DATA PROVIDED:
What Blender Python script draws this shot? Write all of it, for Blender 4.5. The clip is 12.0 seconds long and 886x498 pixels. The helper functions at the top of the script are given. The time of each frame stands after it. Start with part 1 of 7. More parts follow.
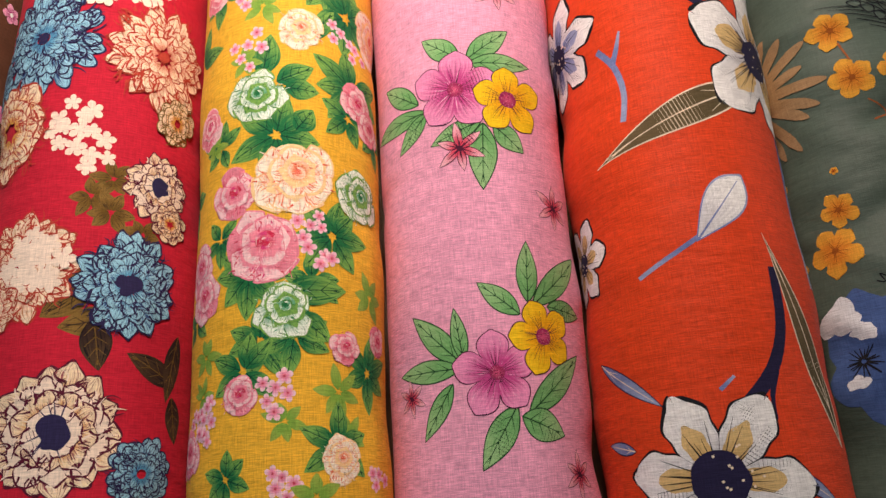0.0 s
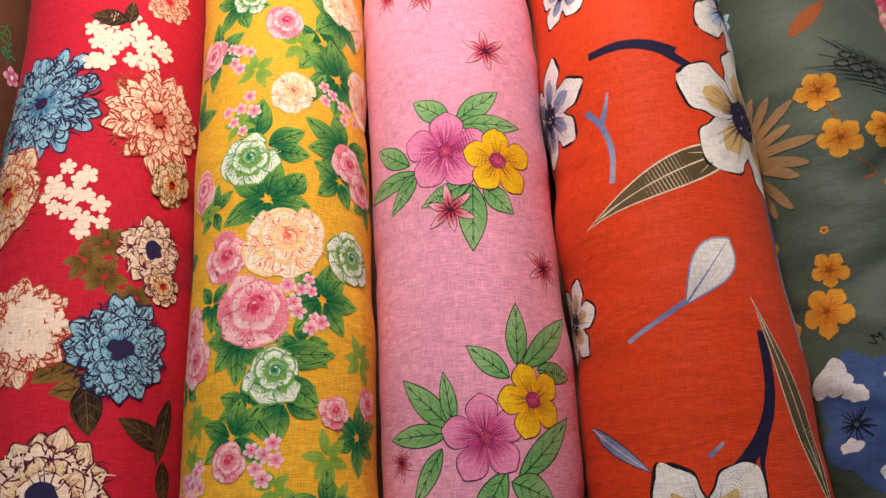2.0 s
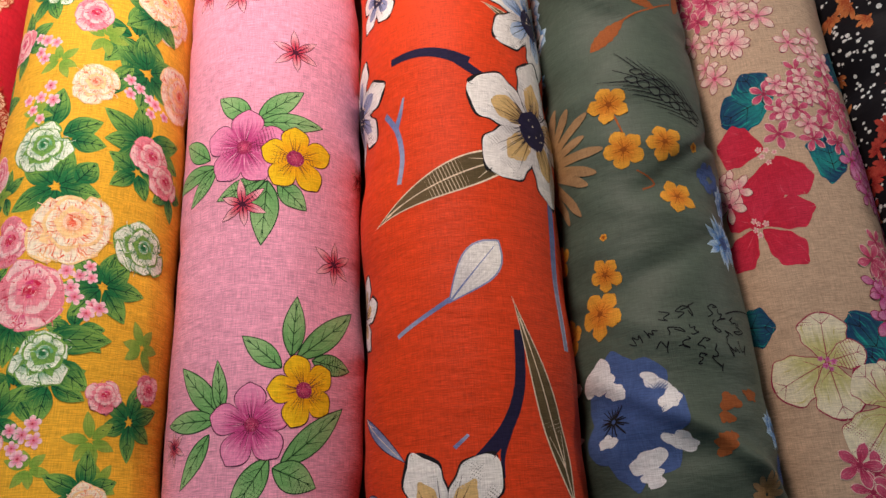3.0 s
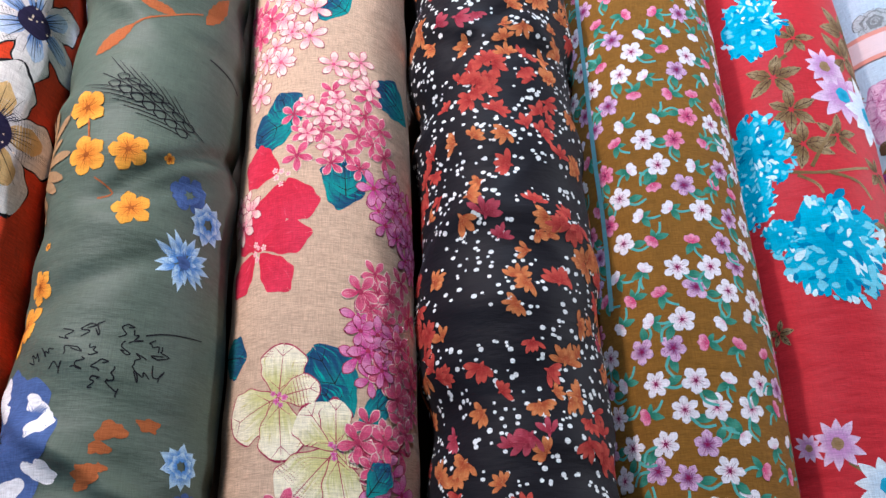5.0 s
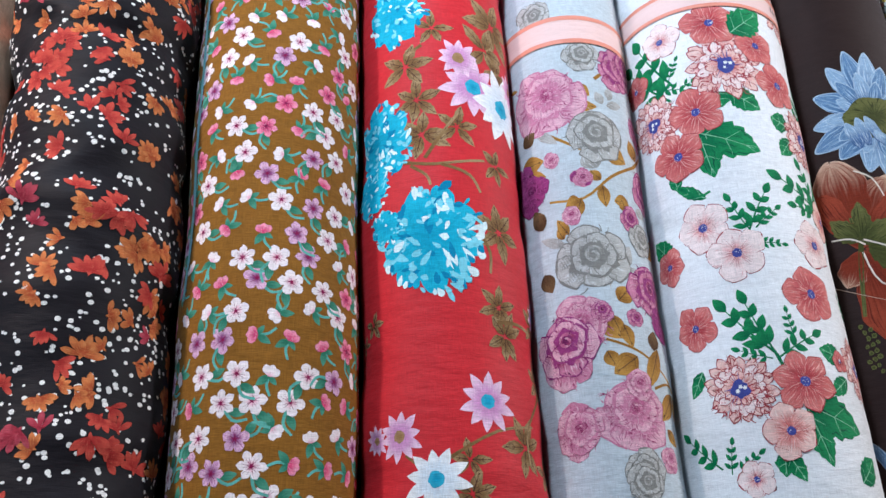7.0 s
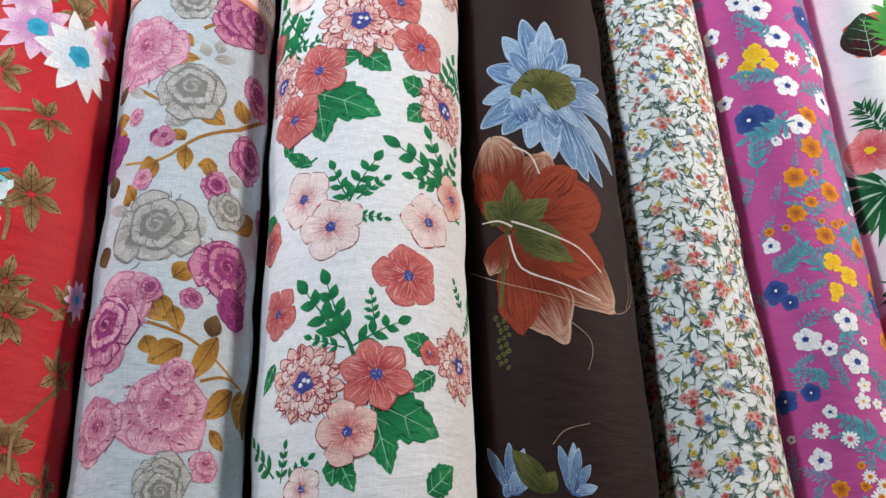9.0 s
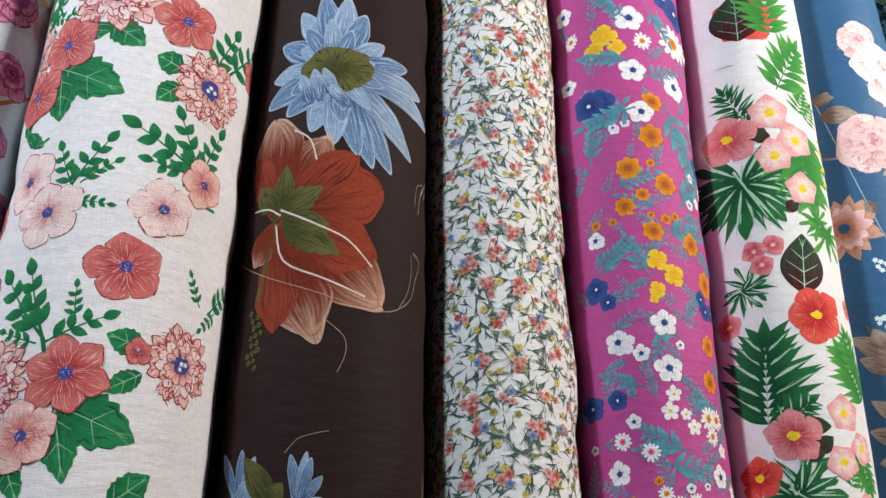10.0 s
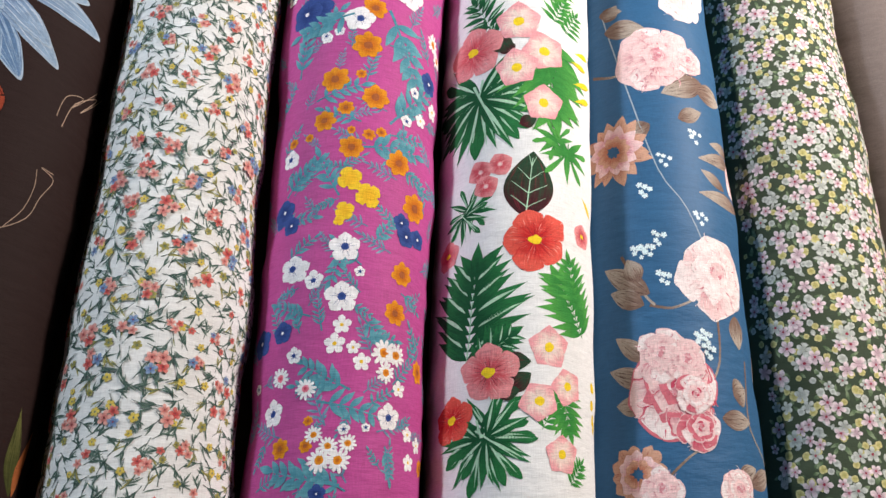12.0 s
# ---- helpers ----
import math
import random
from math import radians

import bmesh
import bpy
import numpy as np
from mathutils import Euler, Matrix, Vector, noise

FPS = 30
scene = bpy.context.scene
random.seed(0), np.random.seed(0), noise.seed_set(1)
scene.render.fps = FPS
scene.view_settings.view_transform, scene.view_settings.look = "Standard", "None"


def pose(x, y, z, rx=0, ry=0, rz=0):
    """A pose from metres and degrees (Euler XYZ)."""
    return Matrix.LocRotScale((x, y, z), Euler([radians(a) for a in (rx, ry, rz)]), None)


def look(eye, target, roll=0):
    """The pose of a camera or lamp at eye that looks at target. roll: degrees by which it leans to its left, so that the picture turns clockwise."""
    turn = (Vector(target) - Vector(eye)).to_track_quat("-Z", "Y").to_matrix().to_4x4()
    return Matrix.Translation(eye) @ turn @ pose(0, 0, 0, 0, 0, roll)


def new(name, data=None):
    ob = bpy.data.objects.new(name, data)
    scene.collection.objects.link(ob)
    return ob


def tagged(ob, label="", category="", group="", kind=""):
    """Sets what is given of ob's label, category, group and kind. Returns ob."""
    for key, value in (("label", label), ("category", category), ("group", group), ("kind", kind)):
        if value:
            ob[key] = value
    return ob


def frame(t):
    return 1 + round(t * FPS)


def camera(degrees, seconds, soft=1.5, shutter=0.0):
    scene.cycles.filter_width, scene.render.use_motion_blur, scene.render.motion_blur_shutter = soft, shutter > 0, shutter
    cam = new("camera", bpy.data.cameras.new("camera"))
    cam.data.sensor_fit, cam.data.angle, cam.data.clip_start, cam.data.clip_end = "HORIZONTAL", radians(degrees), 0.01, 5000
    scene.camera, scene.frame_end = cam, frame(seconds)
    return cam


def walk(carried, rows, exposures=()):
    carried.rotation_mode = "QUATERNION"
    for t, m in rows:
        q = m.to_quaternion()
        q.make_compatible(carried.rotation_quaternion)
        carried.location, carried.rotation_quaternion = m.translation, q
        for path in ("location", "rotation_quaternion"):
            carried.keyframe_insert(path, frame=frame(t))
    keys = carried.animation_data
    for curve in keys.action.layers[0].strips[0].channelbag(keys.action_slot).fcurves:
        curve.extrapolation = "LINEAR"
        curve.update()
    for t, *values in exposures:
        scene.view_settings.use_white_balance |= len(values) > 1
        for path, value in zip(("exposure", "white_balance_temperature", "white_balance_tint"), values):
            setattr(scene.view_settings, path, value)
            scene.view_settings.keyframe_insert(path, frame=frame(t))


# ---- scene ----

WORK REQUIRED:
Report each line of the material above where the word "pose" appears.

CORRECT RESPONSE:
def pose(x, y, z, rx=0, ry=0, rz=0):
    """A pose from metres and degrees (Euler XYZ)."""
    """The pose of a camera or lamp at eye that looks at target. roll: degrees by which it leans to its left, so that the picture turns clockwise."""
    return Matrix.Translation(eye) @ turn @ pose(0, 0, 0, 0, 0, roll)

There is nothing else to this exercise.